The thinking is that when you’re managing a crisis, there isn’t time for a luxury like talent management—we’ve got to figure out how to get the work done. But talent management isn’t a luxury—it’s what drives productivity. With so much of the American workforce working remotely, keeping productivity up during the coronavirus crisis is more important than ever. That’s why I will be writingwhy I want to remind businesses about the importance of talent management during this unprecedented crisis. this talent management blog focusing on talent management during this crisis. We’ll start with one of the most important factors in talent management: engagement.

Driving Employee Engagement During the Coronavirus Crisis

"Never let a good crisis go to waste."

—Rahm Emanuel


Employee engagement is a proven leading indicator of productivity. As employee engagement goes up, productivity goes up (as does retention and safety). That’s why so many organizations have made employee engagement a priority. And while employee engagement is difficult under the best of circumstances, it’s especially challenging when people are isolated and not having contact with co-workers.

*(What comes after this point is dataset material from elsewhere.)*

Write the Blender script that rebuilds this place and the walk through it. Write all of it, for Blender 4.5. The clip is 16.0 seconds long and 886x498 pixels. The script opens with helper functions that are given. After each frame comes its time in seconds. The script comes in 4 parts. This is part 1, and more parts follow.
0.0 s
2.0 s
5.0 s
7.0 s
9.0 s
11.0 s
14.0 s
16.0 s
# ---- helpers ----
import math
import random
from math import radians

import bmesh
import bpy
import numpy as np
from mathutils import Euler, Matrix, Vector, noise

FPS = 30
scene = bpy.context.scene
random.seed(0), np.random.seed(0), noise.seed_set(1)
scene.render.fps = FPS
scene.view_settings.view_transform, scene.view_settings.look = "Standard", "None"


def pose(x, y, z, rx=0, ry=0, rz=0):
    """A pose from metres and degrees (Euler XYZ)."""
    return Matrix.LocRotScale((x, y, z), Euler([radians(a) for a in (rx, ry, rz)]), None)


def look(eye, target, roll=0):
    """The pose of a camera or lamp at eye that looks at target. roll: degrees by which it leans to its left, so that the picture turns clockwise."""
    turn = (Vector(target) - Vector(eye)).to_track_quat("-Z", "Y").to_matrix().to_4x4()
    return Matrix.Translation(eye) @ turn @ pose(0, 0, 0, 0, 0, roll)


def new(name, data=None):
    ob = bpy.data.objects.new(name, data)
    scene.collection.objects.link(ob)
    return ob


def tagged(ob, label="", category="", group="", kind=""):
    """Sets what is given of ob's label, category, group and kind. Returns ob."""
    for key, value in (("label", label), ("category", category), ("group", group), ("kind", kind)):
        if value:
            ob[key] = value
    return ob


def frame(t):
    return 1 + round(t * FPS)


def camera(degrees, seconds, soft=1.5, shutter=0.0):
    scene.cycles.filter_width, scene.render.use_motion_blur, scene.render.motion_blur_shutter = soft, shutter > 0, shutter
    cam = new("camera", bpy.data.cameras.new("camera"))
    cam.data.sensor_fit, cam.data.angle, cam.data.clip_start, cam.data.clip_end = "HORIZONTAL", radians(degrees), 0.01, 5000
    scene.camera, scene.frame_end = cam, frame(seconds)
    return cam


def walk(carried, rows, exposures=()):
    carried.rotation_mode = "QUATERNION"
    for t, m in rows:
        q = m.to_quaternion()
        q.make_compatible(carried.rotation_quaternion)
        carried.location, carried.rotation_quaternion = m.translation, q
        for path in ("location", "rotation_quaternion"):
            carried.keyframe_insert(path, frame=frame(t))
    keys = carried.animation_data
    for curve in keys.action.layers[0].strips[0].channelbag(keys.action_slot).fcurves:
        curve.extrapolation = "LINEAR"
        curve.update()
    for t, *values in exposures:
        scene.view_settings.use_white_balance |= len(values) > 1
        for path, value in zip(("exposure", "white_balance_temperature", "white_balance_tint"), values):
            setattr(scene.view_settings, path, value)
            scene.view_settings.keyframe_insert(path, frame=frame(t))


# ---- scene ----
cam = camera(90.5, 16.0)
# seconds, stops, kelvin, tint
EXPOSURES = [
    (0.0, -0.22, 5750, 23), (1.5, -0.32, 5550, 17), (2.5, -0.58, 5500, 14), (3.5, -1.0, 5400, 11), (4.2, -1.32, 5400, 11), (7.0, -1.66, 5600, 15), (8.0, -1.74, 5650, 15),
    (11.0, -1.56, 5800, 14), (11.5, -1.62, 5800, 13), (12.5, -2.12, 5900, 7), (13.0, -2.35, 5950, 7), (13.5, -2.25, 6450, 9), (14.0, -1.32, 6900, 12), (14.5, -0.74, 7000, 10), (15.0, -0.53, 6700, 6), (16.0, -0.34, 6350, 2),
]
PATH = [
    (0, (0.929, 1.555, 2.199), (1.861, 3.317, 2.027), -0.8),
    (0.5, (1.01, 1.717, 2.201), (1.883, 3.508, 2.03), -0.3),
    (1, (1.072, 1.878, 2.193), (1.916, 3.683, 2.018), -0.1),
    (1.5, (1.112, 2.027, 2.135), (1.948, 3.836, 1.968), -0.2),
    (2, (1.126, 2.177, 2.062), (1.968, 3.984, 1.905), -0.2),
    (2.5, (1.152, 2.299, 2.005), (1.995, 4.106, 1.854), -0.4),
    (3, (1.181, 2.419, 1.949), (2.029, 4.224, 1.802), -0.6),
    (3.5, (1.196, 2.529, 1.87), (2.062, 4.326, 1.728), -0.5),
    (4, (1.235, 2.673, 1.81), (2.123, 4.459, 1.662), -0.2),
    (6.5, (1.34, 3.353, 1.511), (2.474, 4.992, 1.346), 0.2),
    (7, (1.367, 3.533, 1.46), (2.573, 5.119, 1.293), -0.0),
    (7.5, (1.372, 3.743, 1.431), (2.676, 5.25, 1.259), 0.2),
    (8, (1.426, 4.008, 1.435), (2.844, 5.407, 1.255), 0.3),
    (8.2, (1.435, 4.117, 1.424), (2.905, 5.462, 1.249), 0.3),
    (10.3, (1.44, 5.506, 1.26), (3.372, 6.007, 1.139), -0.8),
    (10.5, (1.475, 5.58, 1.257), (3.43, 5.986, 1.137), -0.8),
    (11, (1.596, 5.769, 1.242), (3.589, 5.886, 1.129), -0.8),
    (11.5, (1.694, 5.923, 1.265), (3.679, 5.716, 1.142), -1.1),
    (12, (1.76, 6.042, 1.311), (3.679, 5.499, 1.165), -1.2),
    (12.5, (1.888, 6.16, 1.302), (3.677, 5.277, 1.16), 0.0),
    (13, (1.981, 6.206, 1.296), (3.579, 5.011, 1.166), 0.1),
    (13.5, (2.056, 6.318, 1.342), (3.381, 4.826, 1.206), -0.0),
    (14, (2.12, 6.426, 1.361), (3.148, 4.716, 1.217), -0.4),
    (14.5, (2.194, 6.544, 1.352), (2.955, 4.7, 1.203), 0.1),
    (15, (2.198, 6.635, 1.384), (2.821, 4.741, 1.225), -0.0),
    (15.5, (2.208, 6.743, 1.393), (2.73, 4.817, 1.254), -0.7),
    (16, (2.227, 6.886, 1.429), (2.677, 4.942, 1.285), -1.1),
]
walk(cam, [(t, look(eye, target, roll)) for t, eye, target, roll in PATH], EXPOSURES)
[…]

People crave human contact. One of the last "tugs" that keep people on jobs even if they’re dissatisfied is connections to co-workers. Even people like me, card-carrying members of the Introverts Club (a club that has very few meetings), still need occasional human contact. That’s why it’s more important than ever that we focus on doing whatever we can to focus on keeping our employees engaged.

The problem with saying we want our employees to be engaged is that we never finish the sentence. Engaged with what? If I press people to actually finish the sentence and tell me what they want their employees to be engaged with, they usually say the organization. That’s a correct answer, but not a complete one. We also want people to be engaged with their own work, with their co-workers, and, since retention is a by-product of engagement, with their managers (remember, managers are the leading cause of voluntary turnover).

Fortunately, there are things we can do to drive engagement, even during this stay-at-home crisis:.

  1. First, we must remind people how important the work of your organization is. Whether you are on the front-lines of providing healthcare or keeping the country’s supply chain moving or simply helping to keep the economy going and keeping people employed, each organization’s work is important.
  2. Secondly, we must remind each employee that their work is important and their contribution is important. Remember, both organizational purpose and individual contribution are vital components of motivation and engagement.
  3. Managers must focus on maintaining frequent and regular connection with employees. Fifteen of the top twenty drivers of employee engagement relate directly to an employee’s direct supervisor. Employee engagement is driven by conscious direct contact between manager and employee.
  4. Finally, we must remember how important it is for employees to be engaged with each other. Remember, employees tend to have social (non-work) interactions with colleagues every day. Whether it’s group lunches, birthday celebrations, watercooler conversations (are there watercoolers anymore?) or simply brief “How was your weekend?” conversations, social interactions are part of the fabric of everyday work life. Fortunately, there are way to include these interactions even during a stay at home order.

My friend Monica has organized happy hours for her colleagues. A few times a week at the end of the workday, a group of co-workers get together on Zoom. They can talk about anything—except work stuff. She even decided to add a dose of whimsy by encouraging people to wear their favorite hats to the happy hour get-together. I’ve even heard of groups of colleagues having a virtual cocktail hour in which everyone sits down with a drink while they socialize virtually. Zoom has proven to be a wonderful tool for facilitating online meetings and classes. It has the same capability to assist in socialization.

While employee engagement might not be on the forefront of your mind during this crisis, productivity and employee retention should be. And employee engagement is the most powerful driver of productivity and retention.